## begin Data extract

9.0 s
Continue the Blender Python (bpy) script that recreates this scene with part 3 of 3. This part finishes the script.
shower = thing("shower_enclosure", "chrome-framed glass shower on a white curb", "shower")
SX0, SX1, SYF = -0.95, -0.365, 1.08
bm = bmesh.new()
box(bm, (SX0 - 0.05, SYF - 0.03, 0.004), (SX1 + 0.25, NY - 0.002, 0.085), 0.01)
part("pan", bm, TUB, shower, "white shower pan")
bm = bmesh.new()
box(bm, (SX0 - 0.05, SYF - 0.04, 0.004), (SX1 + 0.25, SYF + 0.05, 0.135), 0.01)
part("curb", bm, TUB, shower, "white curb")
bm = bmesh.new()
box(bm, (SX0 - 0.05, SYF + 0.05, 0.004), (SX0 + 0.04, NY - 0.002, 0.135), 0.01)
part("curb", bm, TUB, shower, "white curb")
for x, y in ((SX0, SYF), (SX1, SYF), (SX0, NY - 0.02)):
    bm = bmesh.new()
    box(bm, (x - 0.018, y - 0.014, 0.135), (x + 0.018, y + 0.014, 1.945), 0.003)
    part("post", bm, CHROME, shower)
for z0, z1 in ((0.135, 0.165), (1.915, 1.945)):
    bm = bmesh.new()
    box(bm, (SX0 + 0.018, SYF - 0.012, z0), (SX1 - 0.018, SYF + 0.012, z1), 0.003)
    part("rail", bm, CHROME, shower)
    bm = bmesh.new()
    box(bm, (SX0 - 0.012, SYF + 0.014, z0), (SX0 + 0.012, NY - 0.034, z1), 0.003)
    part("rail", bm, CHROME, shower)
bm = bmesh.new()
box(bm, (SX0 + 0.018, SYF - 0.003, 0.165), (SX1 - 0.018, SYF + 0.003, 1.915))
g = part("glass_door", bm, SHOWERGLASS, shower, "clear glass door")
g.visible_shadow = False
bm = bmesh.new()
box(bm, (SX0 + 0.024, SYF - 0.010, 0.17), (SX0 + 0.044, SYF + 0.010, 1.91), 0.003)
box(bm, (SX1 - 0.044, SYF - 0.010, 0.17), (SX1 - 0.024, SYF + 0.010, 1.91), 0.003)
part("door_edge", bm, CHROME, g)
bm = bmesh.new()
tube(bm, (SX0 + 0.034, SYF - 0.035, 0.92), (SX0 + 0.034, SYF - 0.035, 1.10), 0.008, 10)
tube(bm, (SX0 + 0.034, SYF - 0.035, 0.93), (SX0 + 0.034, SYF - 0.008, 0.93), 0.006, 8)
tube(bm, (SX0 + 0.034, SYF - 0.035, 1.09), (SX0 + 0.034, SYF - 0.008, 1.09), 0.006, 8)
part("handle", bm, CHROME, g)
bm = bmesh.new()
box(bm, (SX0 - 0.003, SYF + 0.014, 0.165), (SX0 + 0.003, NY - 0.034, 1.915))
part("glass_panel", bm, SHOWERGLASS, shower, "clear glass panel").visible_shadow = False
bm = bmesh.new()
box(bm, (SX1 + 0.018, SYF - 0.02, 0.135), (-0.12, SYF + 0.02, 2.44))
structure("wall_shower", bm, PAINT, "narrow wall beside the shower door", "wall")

## end Data extract

Problem requirements
Reproduce the material exactly, with every line intact.

Answer for this exercise
9.0 s
Continue the Blender Python (bpy) script that recreates this scene with part 3 of 3. This part finishes the script.
shower = thing("shower_enclosure", "chrome-framed glass shower on a white curb", "shower")
SX0, SX1, SYF = -0.95, -0.365, 1.08
bm = bmesh.new()
box(bm, (SX0 - 0.05, SYF - 0.03, 0.004), (SX1 + 0.25, NY - 0.002, 0.085), 0.01)
part("pan", bm, TUB, shower, "white shower pan")
bm = bmesh.new()
box(bm, (SX0 - 0.05, SYF - 0.04, 0.004), (SX1 + 0.25, SYF + 0.05, 0.135), 0.01)
part("curb", bm, TUB, shower, "white curb")
bm = bmesh.new()
box(bm, (SX0 - 0.05, SYF + 0.05, 0.004), (SX0 + 0.04, NY - 0.002, 0.135), 0.01)
part("curb", bm, TUB, shower, "white curb")
for x, y in ((SX0, SYF), (SX1, SYF), (SX0, NY - 0.02)):
    bm = bmesh.new()
    box(bm, (x - 0.018, y - 0.014, 0.135), (x + 0.018, y + 0.014, 1.945), 0.003)
    part("post", bm, CHROME, shower)
for z0, z1 in ((0.135, 0.165), (1.915, 1.945)):
    bm = bmesh.new()
    box(bm, (SX0 + 0.018, SYF - 0.012, z0), (SX1 - 0.018, SYF + 0.012, z1), 0.003)
    part("rail", bm, CHROME, shower)
    bm = bmesh.new()
    box(bm, (SX0 - 0.012, SYF + 0.014, z0), (SX0 + 0.012, NY - 0.034, z1), 0.003)
    part("rail", bm, CHROME, shower)
bm = bmesh.new()
box(bm, (SX0 + 0.018, SYF - 0.003, 0.165), (SX1 - 0.018, SYF + 0.003, 1.915))
g = part("glass_door", bm, SHOWERGLASS, shower, "clear glass door")
g.visible_shadow = False
bm = bmesh.new()
box(bm, (SX0 + 0.024, SYF - 0.010, 0.17), (SX0 + 0.044, SYF + 0.010, 1.91), 0.003)
box(bm, (SX1 - 0.044, SYF - 0.010, 0.17), (SX1 - 0.024, SYF + 0.010, 1.91), 0.003)
part("door_edge", bm, CHROME, g)
bm = bmesh.new()
tube(bm, (SX0 + 0.034, SYF - 0.035, 0.92), (SX0 + 0.034, SYF - 0.035, 1.10), 0.008, 10)
tube(bm, (SX0 + 0.034, SYF - 0.035, 0.93), (SX0 + 0.034, SYF - 0.008, 0.93), 0.006, 8)
tube(bm, (SX0 + 0.034, SYF - 0.035, 1.09), (SX0 + 0.034, SYF - 0.008, 1.09), 0.006, 8)
part("handle", bm, CHROME, g)
bm = bmesh.new()
box(bm, (SX0 - 0.003, SYF + 0.014, 0.165), (SX0 + 0.003, NY - 0.034, 1.915))
part("glass_panel", bm, SHOWERGLASS, shower, "clear glass panel").visible_shadow = False
bm = bmesh.new()
box(bm, (SX1 + 0.018, SYF - 0.02, 0.135), (-0.12, SYF + 0.02, 2.44))
structure("wall_shower", bm, PAINT, "narrow wall beside the shower door", "wall")